In his reflection on David Whyte’s poem “Leaving the Island,” Pádraig Ó Tuama writes, “Nostalgia can come with great romanticism […] And that romanticism has a function, to tie you somewhere, to remind you that you can look at things from new points of view, and to hold you together in terms of the story of your life through its places.”
The past, of course, is likely far different than I remember it. But I remember it anyways. Creating a set of memories in my mind, attempting to hold on to a time in my life I sentimentalize, now that I’m removed from it. But I don’t think that’s a bad thing: to hold on to time, to hold on to a time, to allow a glimmer in time to be grieved and also to influence the way you live now. Because, of course, time is carried within us, or maybe it carries us. As my friend Father Kenneth Tanner once so artfully told me, “God fucks with time.” Maybe part of what that means is we remember the way we need to remember — the way that gets us through our current moment, not as a way to escape the present but as a way to honor the past and listen to whatever it has to tell us. Because, if we listen, it whispers.
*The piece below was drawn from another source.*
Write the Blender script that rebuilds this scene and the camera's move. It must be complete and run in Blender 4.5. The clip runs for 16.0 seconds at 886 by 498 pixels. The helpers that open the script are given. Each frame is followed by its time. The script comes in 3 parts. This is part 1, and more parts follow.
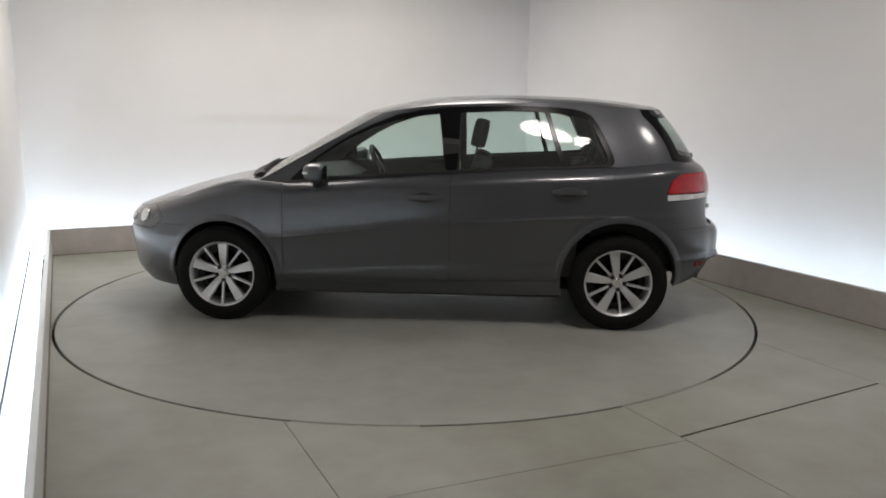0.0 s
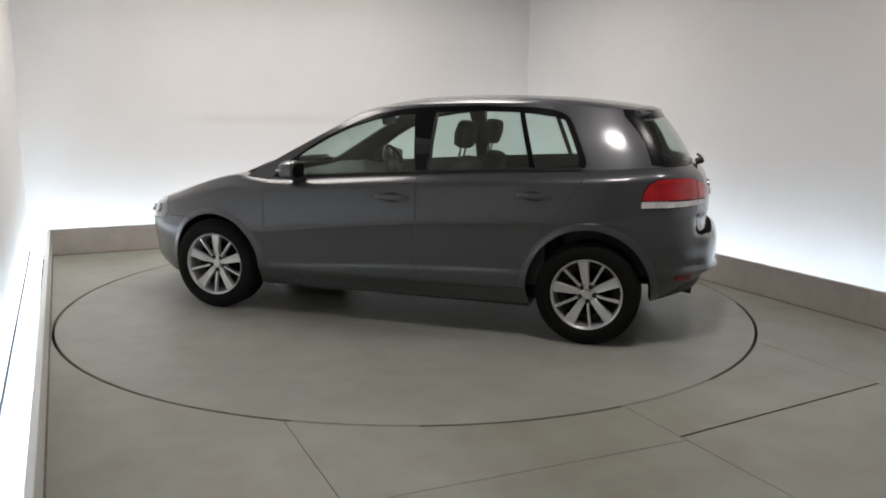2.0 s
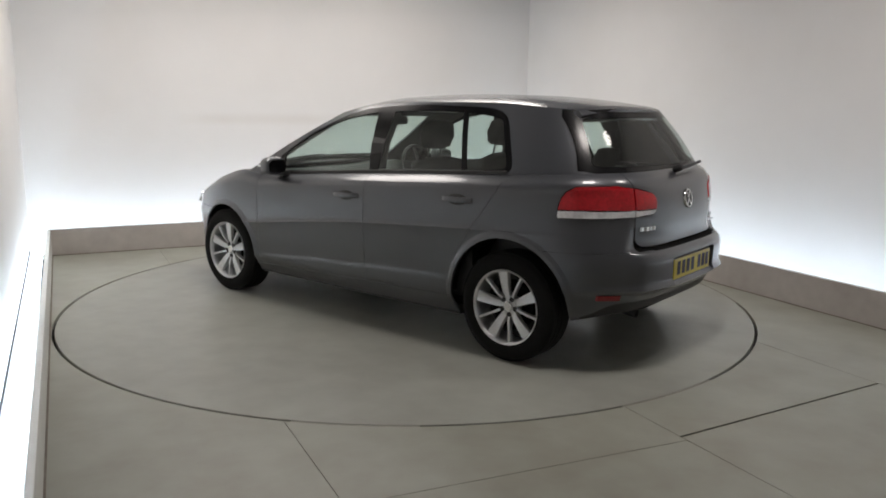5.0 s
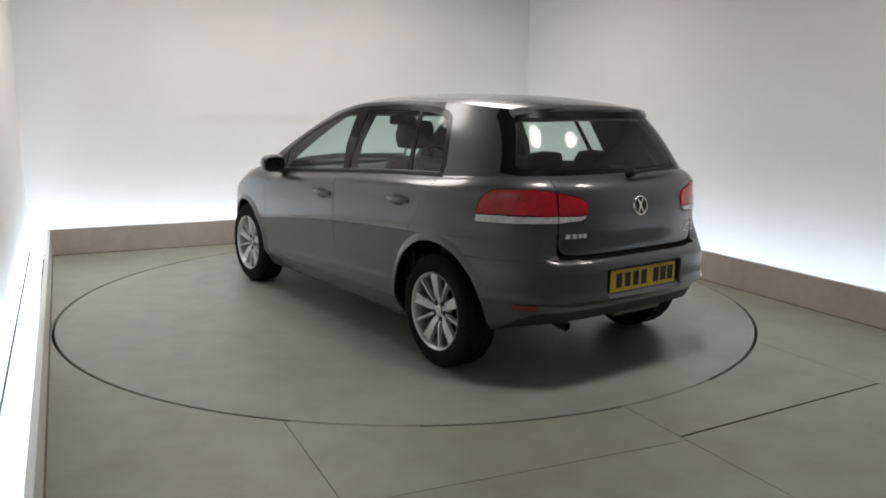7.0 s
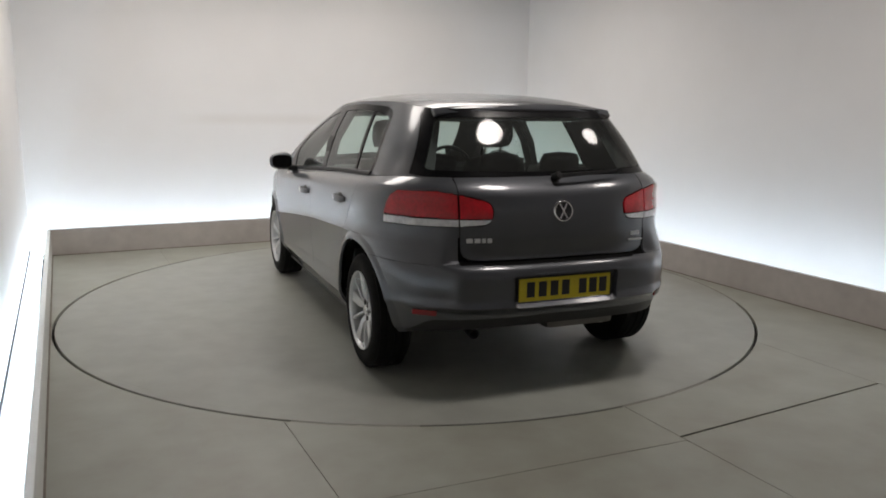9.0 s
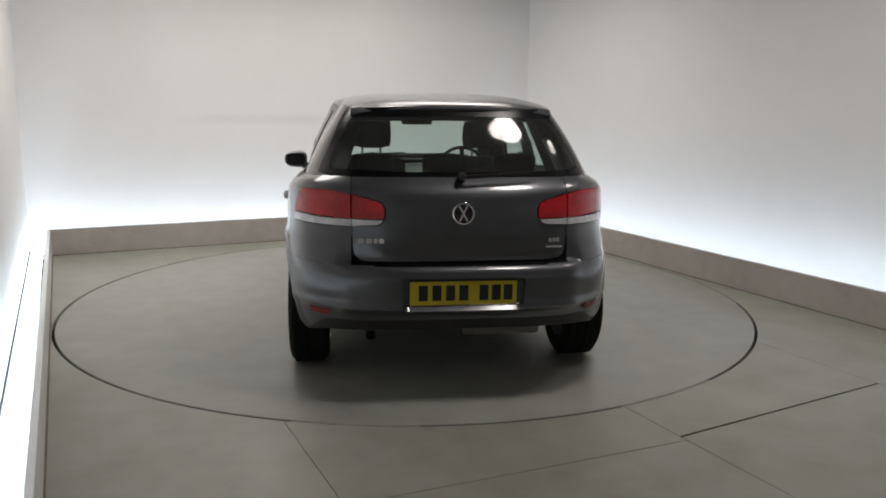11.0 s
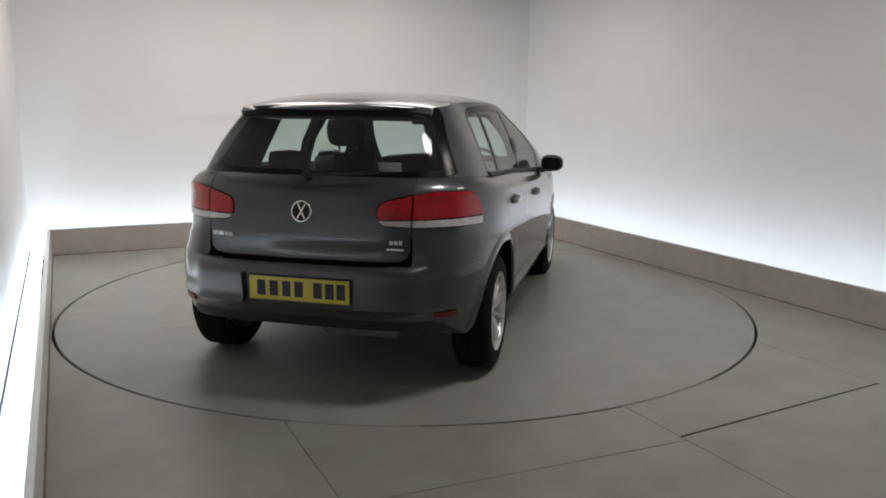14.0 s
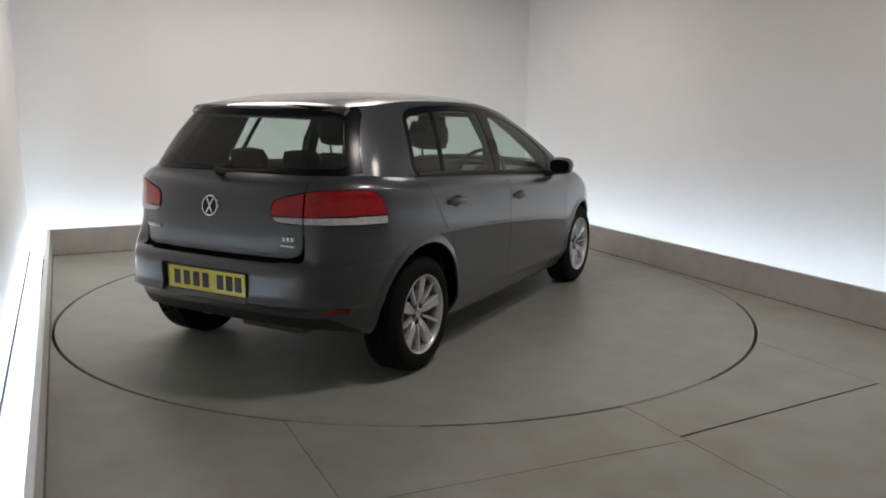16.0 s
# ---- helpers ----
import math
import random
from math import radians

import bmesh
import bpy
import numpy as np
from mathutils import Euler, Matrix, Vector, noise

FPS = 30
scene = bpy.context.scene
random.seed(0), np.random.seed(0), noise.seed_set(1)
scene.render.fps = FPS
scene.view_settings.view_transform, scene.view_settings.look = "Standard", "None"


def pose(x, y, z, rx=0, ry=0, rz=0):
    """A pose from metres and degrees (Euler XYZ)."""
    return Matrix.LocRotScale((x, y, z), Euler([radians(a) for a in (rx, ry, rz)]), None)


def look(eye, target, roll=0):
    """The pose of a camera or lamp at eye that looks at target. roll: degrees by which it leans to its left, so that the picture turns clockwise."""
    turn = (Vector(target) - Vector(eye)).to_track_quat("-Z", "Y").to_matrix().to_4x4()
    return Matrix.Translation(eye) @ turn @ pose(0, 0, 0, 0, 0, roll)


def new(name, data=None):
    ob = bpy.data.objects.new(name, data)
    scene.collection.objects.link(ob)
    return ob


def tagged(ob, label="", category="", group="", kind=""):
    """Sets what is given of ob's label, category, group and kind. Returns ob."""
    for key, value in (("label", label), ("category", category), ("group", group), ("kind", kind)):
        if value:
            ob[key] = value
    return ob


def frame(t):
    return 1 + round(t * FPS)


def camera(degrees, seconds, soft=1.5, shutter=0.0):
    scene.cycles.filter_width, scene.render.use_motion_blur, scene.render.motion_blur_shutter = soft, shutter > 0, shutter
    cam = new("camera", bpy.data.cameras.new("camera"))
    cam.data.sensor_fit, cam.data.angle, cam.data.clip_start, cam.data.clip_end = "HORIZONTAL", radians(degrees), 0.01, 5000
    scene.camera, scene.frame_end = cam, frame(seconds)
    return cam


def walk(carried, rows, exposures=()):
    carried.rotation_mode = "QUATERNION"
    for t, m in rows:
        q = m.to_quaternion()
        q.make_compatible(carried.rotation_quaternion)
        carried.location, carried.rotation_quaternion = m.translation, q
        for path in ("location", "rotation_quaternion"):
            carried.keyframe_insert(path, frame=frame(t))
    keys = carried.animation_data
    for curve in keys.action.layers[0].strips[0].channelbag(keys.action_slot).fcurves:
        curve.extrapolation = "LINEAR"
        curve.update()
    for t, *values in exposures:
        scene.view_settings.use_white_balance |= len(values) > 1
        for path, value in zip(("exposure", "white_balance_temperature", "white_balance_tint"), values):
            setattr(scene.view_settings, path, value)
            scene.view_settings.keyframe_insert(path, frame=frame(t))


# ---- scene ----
cam = camera(59.08, 16.0, soft=1.8)
EYE = Vector((-2.341, -5.259, 1.428))
AIM = EYE + Vector((0.43655, 0.88111, -0.18188))
walk(cam, [(0.0, look(EYE, AIM, 0.70)), (16.0, look(EYE, AIM, 0.70))],
     exposures=[(0.0, 0.18), (4.0, 0.18), (7.0, 0.12), (9.2, 0.07), (13.0, 0.0), (16.0, -0.05)])


def turn(t):
    """Heading of the turntable at t seconds, in degrees."""
    return 150.42 - 7.189 * t


# ---- world and light ----
world = bpy.data.worlds.new("world")
scene.world = world
world.use_nodes = True
world.node_tree.nodes["Background"].inputs[0].default_value = (0.6, 0.65, 0.7, 1)
world.node_tree.nodes["Background"].inputs[1].default_value = 0.02

LED_STRENGTH = 28.0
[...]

I wanna be a kid again. I wanna go rest in the eternal summer of Southern California, bathing in innocence with each wave crashing over me as I ride a foamie back to shore. I wanna eat street tacos somewhere along the central coast, letting my feet play in the sands of Big Sur. I wanna go on dawn patrol at Mavericks, knowing damn well I can’t catch one of those waves, and the lineup is too long anyways, but I’ll sit on the outside with my feet dangling in the blue abyss like I’m a character in the next “Jaws” spinoff. And then I’ll pray for rain as I make it up to the evergreens, and go for one more surf (this time in a 4/3) at the jetty in Westport, and after I make it past the breaks with the seagulls singing their song above me, I’ll ride a lefty to shore and start the cycle over again with a longing for sun and sand and unfulfilled dreams that I dream for anyway.
And then, just as the fog starts to roll in to Rain City, I’ll put my flip flops on the floor board of my Mazda, and with Kenny Chesney playing through the speakers, I’ll go searching for innocence.